*Goal*. Exclude the pictures and return every line exactly as written.

*Data lines*.
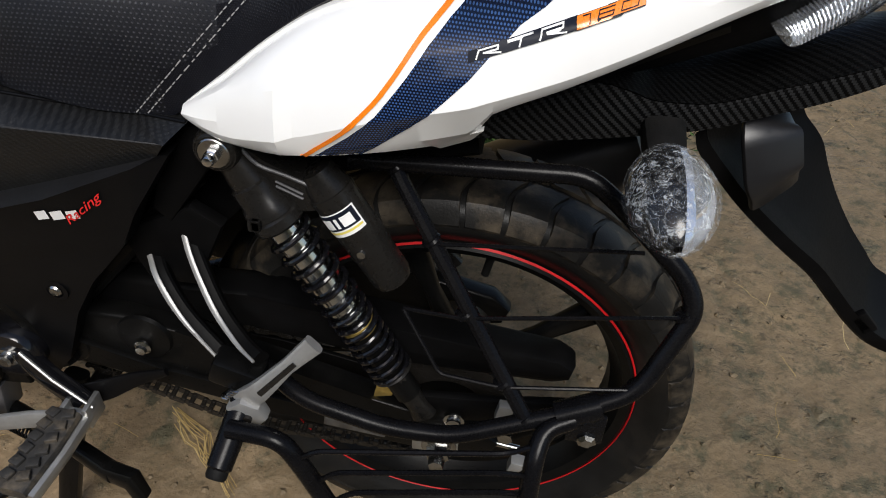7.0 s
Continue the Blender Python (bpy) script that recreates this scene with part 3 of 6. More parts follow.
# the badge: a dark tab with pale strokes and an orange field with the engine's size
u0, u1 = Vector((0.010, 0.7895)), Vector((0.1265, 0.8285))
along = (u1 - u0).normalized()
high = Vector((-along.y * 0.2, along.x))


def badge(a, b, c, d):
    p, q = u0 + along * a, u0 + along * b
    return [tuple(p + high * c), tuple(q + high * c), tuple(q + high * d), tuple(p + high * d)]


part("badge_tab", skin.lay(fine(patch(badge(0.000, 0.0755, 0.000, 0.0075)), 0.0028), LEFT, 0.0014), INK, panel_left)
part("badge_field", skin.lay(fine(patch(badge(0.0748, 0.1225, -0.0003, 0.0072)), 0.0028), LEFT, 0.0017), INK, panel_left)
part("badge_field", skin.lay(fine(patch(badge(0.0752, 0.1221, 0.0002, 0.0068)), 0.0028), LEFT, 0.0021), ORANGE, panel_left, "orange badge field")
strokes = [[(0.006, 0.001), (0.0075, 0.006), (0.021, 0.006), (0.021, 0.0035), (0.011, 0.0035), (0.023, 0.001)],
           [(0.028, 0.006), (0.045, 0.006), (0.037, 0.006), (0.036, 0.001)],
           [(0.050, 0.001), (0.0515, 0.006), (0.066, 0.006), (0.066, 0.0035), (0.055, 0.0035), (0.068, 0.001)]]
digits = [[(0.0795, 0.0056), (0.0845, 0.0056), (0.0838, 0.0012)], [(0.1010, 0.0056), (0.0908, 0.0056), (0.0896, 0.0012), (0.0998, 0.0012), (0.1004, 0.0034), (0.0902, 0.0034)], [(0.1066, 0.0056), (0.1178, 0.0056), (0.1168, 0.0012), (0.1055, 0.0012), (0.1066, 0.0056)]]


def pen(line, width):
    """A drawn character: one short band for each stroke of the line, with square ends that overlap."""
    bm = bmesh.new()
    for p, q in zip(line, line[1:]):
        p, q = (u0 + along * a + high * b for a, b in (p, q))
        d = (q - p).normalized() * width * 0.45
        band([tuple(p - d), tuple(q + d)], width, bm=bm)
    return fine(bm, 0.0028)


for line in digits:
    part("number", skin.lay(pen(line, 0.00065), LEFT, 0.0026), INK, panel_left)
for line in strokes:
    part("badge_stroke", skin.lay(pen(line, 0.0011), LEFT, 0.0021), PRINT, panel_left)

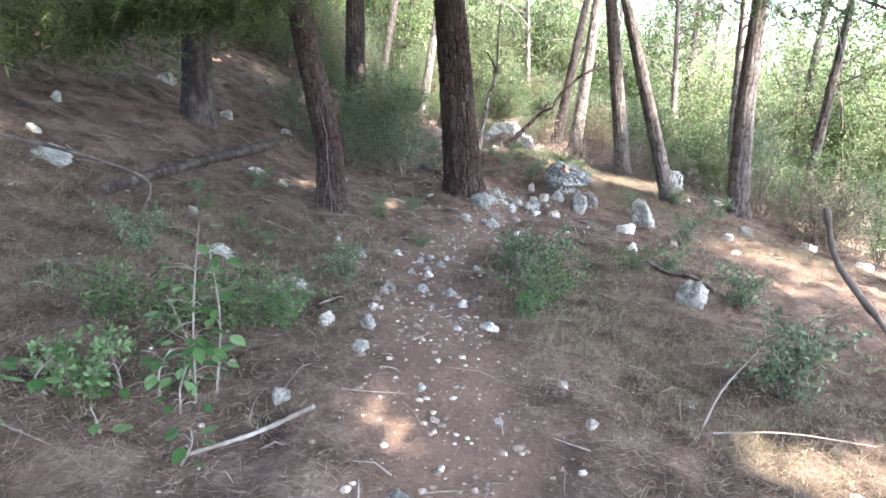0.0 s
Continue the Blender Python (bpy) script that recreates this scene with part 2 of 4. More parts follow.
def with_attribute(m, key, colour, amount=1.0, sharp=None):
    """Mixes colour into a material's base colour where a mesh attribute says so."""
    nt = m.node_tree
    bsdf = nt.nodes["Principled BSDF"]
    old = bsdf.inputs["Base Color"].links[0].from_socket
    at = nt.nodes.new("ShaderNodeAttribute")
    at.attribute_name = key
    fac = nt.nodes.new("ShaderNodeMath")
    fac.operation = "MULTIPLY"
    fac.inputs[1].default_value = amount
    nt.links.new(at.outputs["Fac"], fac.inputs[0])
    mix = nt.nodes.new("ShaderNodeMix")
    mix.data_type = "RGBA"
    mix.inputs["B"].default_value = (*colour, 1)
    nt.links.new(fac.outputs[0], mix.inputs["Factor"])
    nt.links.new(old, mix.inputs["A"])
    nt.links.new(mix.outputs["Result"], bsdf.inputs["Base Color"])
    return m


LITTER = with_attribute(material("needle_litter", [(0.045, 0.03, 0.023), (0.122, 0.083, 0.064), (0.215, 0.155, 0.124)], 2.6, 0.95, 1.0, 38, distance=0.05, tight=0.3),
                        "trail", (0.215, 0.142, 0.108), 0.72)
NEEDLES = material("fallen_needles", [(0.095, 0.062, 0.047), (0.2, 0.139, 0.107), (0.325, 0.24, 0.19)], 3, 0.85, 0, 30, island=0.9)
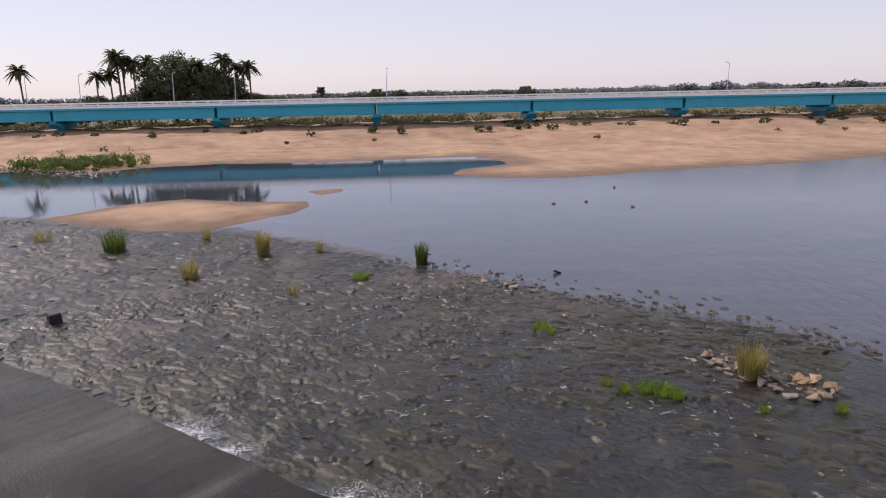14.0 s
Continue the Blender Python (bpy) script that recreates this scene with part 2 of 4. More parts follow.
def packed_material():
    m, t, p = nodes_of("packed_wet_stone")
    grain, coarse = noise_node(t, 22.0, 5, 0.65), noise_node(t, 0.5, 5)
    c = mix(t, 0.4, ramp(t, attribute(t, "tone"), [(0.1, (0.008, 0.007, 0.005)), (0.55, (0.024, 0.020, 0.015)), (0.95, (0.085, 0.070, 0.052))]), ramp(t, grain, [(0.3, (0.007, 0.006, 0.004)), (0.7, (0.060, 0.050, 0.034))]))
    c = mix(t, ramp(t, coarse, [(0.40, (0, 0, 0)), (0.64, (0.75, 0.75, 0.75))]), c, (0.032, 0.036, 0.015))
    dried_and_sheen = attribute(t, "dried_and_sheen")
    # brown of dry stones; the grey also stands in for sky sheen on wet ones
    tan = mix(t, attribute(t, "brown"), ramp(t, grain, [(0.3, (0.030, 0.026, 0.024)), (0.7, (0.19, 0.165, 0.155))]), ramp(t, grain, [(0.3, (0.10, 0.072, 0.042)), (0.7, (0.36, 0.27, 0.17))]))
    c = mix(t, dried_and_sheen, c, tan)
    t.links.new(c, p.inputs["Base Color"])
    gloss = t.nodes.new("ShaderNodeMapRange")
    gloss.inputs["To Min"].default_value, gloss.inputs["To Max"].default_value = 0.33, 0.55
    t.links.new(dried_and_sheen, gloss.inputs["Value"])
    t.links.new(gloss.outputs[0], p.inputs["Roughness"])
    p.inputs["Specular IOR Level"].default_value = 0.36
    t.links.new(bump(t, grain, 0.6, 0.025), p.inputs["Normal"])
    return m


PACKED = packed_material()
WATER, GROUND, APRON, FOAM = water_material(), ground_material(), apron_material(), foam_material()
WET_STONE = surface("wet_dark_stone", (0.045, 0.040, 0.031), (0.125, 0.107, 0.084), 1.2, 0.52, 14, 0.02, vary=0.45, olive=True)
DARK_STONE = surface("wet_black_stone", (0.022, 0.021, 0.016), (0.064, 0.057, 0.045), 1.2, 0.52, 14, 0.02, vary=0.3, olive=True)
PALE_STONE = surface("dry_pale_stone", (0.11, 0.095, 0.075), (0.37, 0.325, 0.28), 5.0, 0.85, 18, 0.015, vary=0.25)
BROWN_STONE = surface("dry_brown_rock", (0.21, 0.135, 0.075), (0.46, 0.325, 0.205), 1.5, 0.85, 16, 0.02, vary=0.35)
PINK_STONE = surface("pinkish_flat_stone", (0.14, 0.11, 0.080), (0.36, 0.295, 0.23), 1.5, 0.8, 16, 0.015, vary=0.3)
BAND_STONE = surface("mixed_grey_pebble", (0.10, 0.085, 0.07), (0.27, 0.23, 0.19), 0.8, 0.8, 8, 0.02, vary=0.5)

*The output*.
7.0 s
Continue the Blender Python (bpy) script that recreates this scene with part 3 of 6. More parts follow.
# the badge: a dark tab with pale strokes and an orange field with the engine's size
u0, u1 = Vector((0.010, 0.7895)), Vector((0.1265, 0.8285))
along = (u1 - u0).normalized()
high = Vector((-along.y * 0.2, along.x))


def badge(a, b, c, d):
    p, q = u0 + along * a, u0 + along * b
    return [tuple(p + high * c), tuple(q + high * c), tuple(q + high * d), tuple(p + high * d)]


part("badge_tab", skin.lay(fine(patch(badge(0.000, 0.0755, 0.000, 0.0075)), 0.0028), LEFT, 0.0014), INK, panel_left)
part("badge_field", skin.lay(fine(patch(badge(0.0748, 0.1225, -0.0003, 0.0072)), 0.0028), LEFT, 0.0017), INK, panel_left)
part("badge_field", skin.lay(fine(patch(badge(0.0752, 0.1221, 0.0002, 0.0068)), 0.0028), LEFT, 0.0021), ORANGE, panel_left, "orange badge field")
strokes = [[(0.006, 0.001), (0.0075, 0.006), (0.021, 0.006), (0.021, 0.0035), (0.011, 0.0035), (0.023, 0.001)],
           [(0.028, 0.006), (0.045, 0.006), (0.037, 0.006), (0.036, 0.001)],
           [(0.050, 0.001), (0.0515, 0.006), (0.066, 0.006), (0.066, 0.0035), (0.055, 0.0035), (0.068, 0.001)]]
digits = [[(0.0795, 0.0056), (0.0845, 0.0056), (0.0838, 0.0012)], [(0.1010, 0.0056), (0.0908, 0.0056), (0.0896, 0.0012), (0.0998, 0.0012), (0.1004, 0.0034), (0.0902, 0.0034)], [(0.1066, 0.0056), (0.1178, 0.0056), (0.1168, 0.0012), (0.1055, 0.0012), (0.1066, 0.0056)]]


def pen(line, width):
    """A drawn character: one short band for each stroke of the line, with square ends that overlap."""
    bm = bmesh.new()
    for p, q in zip(line, line[1:]):
        p, q = (u0 + along * a + high * b for a, b in (p, q))
        d = (q - p).normalized() * width * 0.45
        band([tuple(p - d), tuple(q + d)], width, bm=bm)
    return fine(bm, 0.0028)


for line in digits:
    part("number", skin.lay(pen(line, 0.00065), LEFT, 0.0026), INK, panel_left)
for line in strokes:
    part("badge_stroke", skin.lay(pen(line, 0.0011), LEFT, 0.0021), PRINT, panel_left)

0.0 s
Continue the Blender Python (bpy) script that recreates this scene with part 2 of 4. More parts follow.
def with_attribute(m, key, colour, amount=1.0, sharp=None):
    """Mixes colour into a material's base colour where a mesh attribute says so."""
    nt = m.node_tree
    bsdf = nt.nodes["Principled BSDF"]
    old = bsdf.inputs["Base Color"].links[0].from_socket
    at = nt.nodes.new("ShaderNodeAttribute")
    at.attribute_name = key
    fac = nt.nodes.new("ShaderNodeMath")
    fac.operation = "MULTIPLY"
    fac.inputs[1].default_value = amount
    nt.links.new(at.outputs["Fac"], fac.inputs[0])
    mix = nt.nodes.new("ShaderNodeMix")
    mix.data_type = "RGBA"
    mix.inputs["B"].default_value = (*colour, 1)
    nt.links.new(fac.outputs[0], mix.inputs["Factor"])
    nt.links.new(old, mix.inputs["A"])
    nt.links.new(mix.outputs["Result"], bsdf.inputs["Base Color"])
    return m


LITTER = with_attribute(material("needle_litter", [(0.045, 0.03, 0.023), (0.122, 0.083, 0.064), (0.215, 0.155, 0.124)], 2.6, 0.95, 1.0, 38, distance=0.05, tight=0.3),
                        "trail", (0.215, 0.142, 0.108), 0.72)
NEEDLES = material("fallen_needles", [(0.095, 0.062, 0.047), (0.2, 0.139, 0.107), (0.325, 0.24, 0.19)], 3, 0.85, 0, 30, island=0.9)
14.0 s
Continue the Blender Python (bpy) script that recreates this scene with part 2 of 4. More parts follow.
def packed_material():
    m, t, p = nodes_of("packed_wet_stone")
    grain, coarse = noise_node(t, 22.0, 5, 0.65), noise_node(t, 0.5, 5)
    c = mix(t, 0.4, ramp(t, attribute(t, "tone"), [(0.1, (0.008, 0.007, 0.005)), (0.55, (0.024, 0.020, 0.015)), (0.95, (0.085, 0.070, 0.052))]), ramp(t, grain, [(0.3, (0.007, 0.006, 0.004)), (0.7, (0.060, 0.050, 0.034))]))
    c = mix(t, ramp(t, coarse, [(0.40, (0, 0, 0)), (0.64, (0.75, 0.75, 0.75))]), c, (0.032, 0.036, 0.015))
    dried_and_sheen = attribute(t, "dried_and_sheen")
    # brown of dry stones; the grey also stands in for sky sheen on wet ones
    tan = mix(t, attribute(t, "brown"), ramp(t, grain, [(0.3, (0.030, 0.026, 0.024)), (0.7, (0.19, 0.165, 0.155))]), ramp(t, grain, [(0.3, (0.10, 0.072, 0.042)), (0.7, (0.36, 0.27, 0.17))]))
    c = mix(t, dried_and_sheen, c, tan)
    t.links.new(c, p.inputs["Base Color"])
    gloss = t.nodes.new("ShaderNodeMapRange")
    gloss.inputs["To Min"].default_value, gloss.inputs["To Max"].default_value = 0.33, 0.55
    t.links.new(dried_and_sheen, gloss.inputs["Value"])
    t.links.new(gloss.outputs[0], p.inputs["Roughness"])
    p.inputs["Specular IOR Level"].default_value = 0.36
    t.links.new(bump(t, grain, 0.6, 0.025), p.inputs["Normal"])
    return m


PACKED = packed_material()
WATER, GROUND, APRON, FOAM = water_material(), ground_material(), apron_material(), foam_material()
WET_STONE = surface("wet_dark_stone", (0.045, 0.040, 0.031), (0.125, 0.107, 0.084), 1.2, 0.52, 14, 0.02, vary=0.45, olive=True)
DARK_STONE = surface("wet_black_stone", (0.022, 0.021, 0.016), (0.064, 0.057, 0.045), 1.2, 0.52, 14, 0.02, vary=0.3, olive=True)
PALE_STONE = surface("dry_pale_stone", (0.11, 0.095, 0.075), (0.37, 0.325, 0.28), 5.0, 0.85, 18, 0.015, vary=0.25)
BROWN_STONE = surface("dry_brown_rock", (0.21, 0.135, 0.075), (0.46, 0.325, 0.205), 1.5, 0.85, 16, 0.02, vary=0.35)
PINK_STONE = surface("pinkish_flat_stone", (0.14, 0.11, 0.080), (0.36, 0.295, 0.23), 1.5, 0.8, 16, 0.015, vary=0.3)
BAND_STONE = surface("mixed_grey_pebble", (0.10, 0.085, 0.07), (0.27, 0.23, 0.19), 0.8, 0.8, 8, 0.02, vary=0.5)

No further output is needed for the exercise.